A cordial atmosphere is essential to consensus-building. Editors should be respectful and kind in order to foster a calm collaborative environment. Many negative behaviors are not explicitly covered by the rules, but are frowned upon and essentially discouraged by the rules. Baiting and rude comments may not reach the "threshold" of personal attacks, but they are just as harmful and disruptive. The principles of disallowing personal attacks and preventing disruption similarly discourage comments made with the same negative intent and impact.
Sometimes editors will erroneously place a strong focus on the exact wording of policy. This is commonly referred to as "WikiLawyering". Contributors should assume good faith and explain to someone making legalistic arguments of policy that the spirit of the rules is what is most important. Very often, new editors are used to environments and online activities where the rules are very exacting. Experienced editors should take the time to explain the principles at the core of the rules to help new editors learn and adjust.

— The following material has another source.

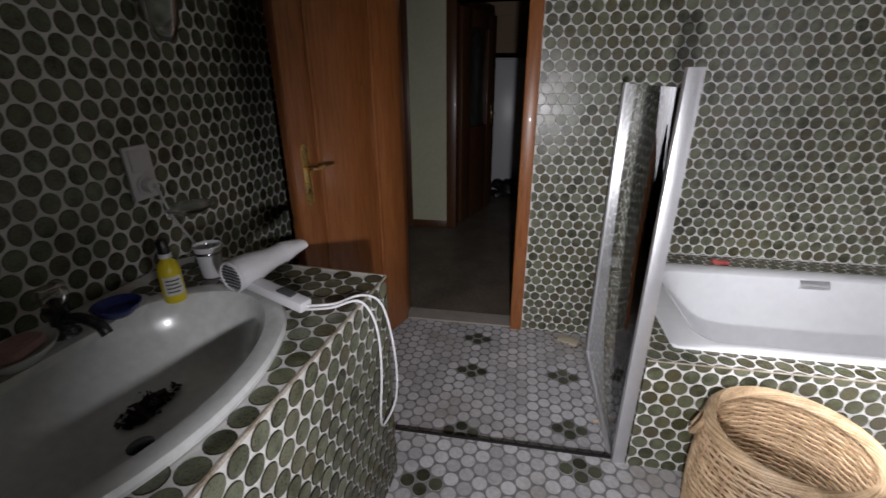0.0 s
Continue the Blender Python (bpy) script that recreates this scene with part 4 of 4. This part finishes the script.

Sometimes editors may attempt to manipulate situations by relying on a very strict reading of the wording of a policy. A common example is an editor making exactly three reverts and waiting for another day before making three reverts again. This is an attempt to "game" the three revert rule. However, the rule itself notes that the 3RR limit is an "electric fence". That is, it is a hard limit rather than an entitlement, and revert warring may be considered disruption regardless whether that limit has been reached. For example, breaking the 3RR limit over a 25- or even 36-hour period instead of the "standard" 24 may still be judged an infraction. The principle behind 3RR is avoiding disruptive edit warring, and that is more important than an exact count of reversions.